## BRIEF:
Output only the lines running from the line bearing "curve.update()" through the line bearing "scene.view_settings.keyframe_insert(path, frame=frame(t))", character for character.

## DATA SHOWN:

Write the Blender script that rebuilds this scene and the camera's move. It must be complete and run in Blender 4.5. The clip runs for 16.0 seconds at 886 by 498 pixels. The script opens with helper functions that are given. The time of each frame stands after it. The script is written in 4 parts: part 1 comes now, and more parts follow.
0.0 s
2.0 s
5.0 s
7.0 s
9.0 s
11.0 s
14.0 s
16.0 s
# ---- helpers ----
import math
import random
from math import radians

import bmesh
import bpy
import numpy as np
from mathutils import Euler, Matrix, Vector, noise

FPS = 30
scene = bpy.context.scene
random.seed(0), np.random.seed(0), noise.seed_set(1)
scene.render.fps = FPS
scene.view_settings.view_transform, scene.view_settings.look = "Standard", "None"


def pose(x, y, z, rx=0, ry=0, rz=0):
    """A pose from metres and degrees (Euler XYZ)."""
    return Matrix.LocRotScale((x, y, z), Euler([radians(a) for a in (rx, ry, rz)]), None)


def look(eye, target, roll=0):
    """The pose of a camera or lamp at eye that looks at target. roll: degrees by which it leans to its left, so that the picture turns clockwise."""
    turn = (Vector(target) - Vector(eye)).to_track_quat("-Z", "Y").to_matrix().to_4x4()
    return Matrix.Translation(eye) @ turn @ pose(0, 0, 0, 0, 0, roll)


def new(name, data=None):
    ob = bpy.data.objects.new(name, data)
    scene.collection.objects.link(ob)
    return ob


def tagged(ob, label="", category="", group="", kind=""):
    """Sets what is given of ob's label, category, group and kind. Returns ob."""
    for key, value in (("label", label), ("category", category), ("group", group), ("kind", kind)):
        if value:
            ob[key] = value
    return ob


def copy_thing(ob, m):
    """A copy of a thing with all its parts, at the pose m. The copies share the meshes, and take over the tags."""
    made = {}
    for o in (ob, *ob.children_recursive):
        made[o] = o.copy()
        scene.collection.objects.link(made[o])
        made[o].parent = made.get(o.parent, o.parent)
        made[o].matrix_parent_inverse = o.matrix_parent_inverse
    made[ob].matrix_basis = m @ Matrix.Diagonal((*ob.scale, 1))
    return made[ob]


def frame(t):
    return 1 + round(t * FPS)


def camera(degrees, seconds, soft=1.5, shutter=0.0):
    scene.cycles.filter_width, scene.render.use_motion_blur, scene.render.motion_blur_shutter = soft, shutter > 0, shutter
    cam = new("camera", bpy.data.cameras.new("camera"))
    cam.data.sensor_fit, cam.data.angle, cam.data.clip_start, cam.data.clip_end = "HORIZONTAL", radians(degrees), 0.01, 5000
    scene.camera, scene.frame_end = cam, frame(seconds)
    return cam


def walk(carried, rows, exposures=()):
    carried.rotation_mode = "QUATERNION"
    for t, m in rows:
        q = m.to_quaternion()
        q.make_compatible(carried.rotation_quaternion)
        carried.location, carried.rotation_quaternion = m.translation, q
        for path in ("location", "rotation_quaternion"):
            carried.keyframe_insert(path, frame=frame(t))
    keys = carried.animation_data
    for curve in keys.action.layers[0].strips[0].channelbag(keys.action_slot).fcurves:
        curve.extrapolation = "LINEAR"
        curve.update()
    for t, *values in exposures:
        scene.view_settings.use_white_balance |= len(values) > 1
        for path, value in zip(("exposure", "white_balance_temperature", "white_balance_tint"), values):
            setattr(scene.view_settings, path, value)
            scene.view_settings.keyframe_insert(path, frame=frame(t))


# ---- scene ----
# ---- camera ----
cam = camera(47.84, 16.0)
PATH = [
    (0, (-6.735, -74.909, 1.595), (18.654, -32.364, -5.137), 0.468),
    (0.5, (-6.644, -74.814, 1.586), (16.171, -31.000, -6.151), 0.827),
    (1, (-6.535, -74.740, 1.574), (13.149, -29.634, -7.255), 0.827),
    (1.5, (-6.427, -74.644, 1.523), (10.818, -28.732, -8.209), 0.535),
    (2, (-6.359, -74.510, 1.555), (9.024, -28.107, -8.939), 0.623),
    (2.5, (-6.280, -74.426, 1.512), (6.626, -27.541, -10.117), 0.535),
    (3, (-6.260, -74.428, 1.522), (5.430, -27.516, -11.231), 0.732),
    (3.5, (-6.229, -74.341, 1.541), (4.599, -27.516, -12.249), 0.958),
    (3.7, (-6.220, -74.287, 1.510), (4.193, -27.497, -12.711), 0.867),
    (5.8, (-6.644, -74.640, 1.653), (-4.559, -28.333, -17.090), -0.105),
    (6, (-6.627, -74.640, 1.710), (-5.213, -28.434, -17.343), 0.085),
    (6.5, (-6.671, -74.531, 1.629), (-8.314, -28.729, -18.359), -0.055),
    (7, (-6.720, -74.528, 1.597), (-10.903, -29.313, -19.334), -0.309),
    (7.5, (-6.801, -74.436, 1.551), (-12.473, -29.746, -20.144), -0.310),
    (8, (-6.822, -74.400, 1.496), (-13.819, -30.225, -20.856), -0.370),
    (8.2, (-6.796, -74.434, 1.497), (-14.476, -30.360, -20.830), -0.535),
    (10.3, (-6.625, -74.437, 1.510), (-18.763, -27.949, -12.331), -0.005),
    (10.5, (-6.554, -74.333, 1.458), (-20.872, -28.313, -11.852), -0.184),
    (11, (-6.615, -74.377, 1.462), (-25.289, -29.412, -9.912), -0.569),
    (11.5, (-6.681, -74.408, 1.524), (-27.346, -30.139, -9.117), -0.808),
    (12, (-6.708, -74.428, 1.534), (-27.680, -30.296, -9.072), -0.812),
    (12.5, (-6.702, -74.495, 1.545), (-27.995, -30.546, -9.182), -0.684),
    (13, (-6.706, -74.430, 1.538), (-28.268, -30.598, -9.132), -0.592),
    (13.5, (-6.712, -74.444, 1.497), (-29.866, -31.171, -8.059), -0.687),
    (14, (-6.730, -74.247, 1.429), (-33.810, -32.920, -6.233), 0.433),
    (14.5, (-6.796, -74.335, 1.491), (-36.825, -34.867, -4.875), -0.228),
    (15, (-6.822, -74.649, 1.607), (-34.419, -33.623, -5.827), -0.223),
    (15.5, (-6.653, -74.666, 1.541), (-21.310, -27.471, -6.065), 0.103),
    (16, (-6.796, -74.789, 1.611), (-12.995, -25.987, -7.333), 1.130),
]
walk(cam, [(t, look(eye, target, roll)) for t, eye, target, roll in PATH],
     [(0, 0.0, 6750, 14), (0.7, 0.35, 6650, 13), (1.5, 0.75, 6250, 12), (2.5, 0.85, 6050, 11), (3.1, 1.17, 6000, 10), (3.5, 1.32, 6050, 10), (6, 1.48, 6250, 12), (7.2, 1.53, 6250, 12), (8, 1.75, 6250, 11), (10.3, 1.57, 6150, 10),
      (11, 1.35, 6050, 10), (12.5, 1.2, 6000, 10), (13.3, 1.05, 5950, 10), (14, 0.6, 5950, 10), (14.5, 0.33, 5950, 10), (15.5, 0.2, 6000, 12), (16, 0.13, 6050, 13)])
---
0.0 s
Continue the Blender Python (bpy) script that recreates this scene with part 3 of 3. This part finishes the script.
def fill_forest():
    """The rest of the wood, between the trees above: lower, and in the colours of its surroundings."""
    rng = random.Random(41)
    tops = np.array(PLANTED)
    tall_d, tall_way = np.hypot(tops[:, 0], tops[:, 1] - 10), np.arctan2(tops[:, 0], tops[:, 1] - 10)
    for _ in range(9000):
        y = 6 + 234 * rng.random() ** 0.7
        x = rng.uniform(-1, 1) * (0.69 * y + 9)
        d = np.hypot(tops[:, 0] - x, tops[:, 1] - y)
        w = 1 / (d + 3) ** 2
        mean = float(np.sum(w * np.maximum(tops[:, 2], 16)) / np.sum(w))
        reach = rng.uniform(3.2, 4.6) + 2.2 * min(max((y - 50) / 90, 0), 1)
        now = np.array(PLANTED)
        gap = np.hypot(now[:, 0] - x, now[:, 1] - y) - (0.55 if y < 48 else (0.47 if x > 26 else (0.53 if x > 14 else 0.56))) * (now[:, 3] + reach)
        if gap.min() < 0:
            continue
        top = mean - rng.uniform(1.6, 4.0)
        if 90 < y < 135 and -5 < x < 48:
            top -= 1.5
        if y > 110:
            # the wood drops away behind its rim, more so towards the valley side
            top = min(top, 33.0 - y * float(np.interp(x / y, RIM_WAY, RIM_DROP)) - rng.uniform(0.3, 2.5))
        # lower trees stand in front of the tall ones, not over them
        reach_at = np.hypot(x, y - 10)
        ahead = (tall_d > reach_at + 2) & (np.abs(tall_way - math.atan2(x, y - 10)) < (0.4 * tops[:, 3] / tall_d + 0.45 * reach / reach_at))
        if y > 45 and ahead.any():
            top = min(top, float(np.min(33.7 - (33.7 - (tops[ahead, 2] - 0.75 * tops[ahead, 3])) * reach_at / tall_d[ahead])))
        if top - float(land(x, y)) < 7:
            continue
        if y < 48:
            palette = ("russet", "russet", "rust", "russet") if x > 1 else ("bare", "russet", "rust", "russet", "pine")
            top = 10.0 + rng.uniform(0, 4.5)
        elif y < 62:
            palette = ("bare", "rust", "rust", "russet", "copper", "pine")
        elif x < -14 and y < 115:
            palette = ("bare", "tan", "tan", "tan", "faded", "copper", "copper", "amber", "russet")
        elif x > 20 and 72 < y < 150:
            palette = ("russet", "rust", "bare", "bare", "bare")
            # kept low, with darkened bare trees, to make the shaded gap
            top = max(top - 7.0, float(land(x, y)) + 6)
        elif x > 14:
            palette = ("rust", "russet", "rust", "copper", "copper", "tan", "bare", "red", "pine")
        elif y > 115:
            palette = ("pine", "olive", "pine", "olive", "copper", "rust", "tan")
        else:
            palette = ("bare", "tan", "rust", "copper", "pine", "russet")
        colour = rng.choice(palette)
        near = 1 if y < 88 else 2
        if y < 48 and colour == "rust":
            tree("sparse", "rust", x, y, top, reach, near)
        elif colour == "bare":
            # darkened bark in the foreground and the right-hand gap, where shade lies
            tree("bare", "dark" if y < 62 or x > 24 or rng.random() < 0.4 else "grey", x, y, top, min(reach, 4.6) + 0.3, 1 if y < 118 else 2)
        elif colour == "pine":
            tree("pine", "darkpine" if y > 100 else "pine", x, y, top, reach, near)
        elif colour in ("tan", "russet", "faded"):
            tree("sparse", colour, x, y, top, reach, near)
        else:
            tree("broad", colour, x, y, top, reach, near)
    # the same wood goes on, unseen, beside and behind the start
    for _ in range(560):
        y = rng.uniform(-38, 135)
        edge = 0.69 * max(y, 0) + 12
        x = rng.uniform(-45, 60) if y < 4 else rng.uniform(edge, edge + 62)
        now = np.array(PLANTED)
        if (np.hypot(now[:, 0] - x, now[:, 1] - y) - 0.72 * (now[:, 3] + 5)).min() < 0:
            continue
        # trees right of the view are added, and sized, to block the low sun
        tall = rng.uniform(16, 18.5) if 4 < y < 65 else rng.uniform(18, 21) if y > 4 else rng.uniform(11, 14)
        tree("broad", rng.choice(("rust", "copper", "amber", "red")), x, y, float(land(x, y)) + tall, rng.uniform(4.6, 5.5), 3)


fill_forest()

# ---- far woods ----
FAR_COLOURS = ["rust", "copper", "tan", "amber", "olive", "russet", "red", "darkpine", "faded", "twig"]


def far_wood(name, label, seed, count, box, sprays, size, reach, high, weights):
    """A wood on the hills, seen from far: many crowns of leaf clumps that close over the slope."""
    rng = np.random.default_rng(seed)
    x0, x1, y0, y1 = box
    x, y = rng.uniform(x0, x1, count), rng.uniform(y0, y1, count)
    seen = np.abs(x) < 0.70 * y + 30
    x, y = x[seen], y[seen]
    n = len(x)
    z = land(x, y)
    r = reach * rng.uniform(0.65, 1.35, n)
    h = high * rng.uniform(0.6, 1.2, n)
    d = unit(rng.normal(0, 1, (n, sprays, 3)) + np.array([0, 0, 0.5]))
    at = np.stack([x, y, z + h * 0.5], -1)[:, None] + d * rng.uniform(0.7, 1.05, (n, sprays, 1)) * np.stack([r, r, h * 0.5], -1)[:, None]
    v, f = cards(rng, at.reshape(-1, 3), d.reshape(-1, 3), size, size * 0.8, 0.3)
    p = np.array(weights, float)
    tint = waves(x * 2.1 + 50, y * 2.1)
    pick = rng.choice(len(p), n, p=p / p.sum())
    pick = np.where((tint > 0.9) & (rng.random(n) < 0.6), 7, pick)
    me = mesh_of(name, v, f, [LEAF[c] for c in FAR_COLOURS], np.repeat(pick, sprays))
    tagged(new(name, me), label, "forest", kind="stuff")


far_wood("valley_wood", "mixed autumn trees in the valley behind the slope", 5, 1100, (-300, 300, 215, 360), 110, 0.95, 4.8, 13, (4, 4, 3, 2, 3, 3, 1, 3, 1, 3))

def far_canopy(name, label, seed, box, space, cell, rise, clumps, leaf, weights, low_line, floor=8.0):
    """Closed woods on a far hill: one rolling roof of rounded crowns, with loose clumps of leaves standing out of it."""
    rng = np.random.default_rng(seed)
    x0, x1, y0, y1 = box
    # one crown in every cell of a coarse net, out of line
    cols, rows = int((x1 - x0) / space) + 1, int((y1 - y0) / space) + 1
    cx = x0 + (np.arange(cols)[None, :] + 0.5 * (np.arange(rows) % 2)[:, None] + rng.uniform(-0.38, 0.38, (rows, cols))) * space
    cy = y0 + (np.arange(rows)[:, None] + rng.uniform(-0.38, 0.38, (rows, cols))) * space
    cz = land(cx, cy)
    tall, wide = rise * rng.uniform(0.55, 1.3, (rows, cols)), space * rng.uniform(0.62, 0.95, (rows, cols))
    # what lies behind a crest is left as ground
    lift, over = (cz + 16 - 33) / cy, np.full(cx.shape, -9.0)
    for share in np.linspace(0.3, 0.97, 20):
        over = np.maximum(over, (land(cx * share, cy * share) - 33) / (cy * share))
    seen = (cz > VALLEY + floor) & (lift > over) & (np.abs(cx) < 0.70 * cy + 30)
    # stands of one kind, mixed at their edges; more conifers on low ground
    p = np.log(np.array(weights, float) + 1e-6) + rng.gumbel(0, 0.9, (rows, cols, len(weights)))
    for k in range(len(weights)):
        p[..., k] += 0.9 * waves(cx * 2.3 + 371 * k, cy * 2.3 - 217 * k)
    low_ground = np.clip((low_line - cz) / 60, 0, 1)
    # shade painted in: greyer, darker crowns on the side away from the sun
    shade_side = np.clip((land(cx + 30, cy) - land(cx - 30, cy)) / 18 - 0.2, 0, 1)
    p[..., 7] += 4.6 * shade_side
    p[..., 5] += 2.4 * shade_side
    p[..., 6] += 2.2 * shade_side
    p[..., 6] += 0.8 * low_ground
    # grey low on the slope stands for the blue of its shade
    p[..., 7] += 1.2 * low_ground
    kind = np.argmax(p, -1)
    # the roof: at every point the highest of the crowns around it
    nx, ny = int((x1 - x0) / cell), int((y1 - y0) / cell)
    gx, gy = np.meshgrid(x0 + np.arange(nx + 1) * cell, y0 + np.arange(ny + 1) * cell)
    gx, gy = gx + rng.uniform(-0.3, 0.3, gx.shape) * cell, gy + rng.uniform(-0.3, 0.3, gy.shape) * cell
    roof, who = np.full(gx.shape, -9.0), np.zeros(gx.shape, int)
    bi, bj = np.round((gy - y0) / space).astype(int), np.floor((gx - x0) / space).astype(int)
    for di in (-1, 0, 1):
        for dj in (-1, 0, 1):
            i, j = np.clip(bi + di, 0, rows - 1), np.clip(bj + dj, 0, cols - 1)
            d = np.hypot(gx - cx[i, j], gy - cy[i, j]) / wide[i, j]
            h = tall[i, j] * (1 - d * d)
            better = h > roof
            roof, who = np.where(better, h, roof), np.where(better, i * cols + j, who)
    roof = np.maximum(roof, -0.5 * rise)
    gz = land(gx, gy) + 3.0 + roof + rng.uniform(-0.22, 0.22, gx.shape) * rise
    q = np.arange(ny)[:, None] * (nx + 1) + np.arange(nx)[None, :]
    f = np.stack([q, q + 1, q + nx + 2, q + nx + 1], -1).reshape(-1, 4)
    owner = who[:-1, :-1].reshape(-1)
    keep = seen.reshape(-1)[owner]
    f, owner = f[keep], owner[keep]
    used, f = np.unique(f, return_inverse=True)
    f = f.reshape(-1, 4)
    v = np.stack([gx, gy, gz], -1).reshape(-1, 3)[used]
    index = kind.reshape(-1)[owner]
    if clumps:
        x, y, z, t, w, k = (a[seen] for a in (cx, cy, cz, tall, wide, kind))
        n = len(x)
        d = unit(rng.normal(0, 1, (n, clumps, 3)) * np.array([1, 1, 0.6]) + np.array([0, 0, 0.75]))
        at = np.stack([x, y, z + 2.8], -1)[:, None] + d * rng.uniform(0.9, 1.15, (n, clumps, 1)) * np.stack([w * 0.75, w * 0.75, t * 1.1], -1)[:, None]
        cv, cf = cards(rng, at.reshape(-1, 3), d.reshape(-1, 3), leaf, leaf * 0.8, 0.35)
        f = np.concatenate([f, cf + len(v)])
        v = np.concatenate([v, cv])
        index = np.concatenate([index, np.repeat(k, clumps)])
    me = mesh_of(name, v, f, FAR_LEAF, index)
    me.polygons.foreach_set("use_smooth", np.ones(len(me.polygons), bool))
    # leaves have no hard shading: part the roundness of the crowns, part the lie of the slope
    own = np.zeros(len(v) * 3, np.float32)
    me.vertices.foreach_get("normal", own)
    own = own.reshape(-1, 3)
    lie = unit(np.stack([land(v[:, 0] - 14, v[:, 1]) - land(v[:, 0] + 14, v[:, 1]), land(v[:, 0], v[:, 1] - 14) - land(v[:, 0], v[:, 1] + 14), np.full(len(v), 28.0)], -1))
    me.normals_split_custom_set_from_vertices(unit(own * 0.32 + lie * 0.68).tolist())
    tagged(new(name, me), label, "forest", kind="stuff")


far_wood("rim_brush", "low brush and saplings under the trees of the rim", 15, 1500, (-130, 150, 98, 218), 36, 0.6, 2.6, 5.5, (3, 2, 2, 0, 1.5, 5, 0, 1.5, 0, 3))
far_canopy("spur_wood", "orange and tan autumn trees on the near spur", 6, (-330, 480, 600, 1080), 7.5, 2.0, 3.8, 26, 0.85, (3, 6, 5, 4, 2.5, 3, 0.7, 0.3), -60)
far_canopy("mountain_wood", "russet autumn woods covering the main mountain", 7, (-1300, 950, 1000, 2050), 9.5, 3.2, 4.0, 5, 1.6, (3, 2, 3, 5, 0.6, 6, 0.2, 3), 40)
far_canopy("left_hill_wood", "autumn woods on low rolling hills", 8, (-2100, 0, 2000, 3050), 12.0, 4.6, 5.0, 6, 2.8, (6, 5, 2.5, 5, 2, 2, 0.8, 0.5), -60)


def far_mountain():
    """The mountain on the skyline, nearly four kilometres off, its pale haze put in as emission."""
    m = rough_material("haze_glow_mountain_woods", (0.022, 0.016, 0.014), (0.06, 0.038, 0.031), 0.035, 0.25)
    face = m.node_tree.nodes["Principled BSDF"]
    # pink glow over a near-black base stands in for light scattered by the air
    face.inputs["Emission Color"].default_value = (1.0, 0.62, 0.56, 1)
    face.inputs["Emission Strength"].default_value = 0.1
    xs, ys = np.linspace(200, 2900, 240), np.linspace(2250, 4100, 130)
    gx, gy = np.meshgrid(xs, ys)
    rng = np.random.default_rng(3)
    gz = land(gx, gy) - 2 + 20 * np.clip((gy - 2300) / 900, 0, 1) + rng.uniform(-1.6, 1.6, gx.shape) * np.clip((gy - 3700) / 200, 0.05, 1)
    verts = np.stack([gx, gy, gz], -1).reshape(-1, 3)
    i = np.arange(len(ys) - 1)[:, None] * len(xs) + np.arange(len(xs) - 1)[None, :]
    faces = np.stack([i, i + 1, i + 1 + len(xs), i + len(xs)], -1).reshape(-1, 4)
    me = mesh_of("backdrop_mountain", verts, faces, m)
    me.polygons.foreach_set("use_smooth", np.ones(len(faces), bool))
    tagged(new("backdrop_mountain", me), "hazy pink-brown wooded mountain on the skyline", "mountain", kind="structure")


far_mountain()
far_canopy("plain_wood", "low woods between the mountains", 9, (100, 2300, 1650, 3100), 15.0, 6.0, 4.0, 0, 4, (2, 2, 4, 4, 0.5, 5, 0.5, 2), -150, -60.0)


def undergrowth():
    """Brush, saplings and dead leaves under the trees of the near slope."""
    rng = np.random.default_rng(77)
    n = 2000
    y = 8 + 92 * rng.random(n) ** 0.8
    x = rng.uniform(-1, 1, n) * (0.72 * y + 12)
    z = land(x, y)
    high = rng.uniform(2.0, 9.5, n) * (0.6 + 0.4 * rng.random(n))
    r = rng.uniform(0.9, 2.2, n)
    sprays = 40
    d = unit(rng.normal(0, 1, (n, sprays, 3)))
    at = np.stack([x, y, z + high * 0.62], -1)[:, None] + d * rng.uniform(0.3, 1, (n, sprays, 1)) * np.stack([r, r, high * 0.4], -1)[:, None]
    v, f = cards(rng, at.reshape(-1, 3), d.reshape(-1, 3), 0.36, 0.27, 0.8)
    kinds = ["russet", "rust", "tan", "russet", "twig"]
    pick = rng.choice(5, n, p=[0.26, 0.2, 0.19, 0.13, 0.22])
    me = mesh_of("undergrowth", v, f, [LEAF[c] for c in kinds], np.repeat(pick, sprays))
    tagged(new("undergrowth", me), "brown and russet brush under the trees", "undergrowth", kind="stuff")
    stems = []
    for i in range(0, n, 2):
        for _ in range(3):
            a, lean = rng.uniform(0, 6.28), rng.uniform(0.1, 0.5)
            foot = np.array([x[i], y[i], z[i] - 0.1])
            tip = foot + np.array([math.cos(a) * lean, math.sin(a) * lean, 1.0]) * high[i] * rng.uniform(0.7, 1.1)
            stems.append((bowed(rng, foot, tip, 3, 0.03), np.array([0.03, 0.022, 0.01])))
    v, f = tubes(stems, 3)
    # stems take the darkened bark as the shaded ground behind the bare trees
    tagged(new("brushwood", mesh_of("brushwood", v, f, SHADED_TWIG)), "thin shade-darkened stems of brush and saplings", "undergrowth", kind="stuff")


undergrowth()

## RESPONSE FOR THIS EXERCISE:
        curve.update()
    for t, *values in exposures:
        scene.view_settings.use_white_balance |= len(values) > 1
        for path, value in zip(("exposure", "white_balance_temperature", "white_balance_tint"), values):
            setattr(scene.view_settings, path, value)
            scene.view_settings.keyframe_insert(path, frame=frame(t))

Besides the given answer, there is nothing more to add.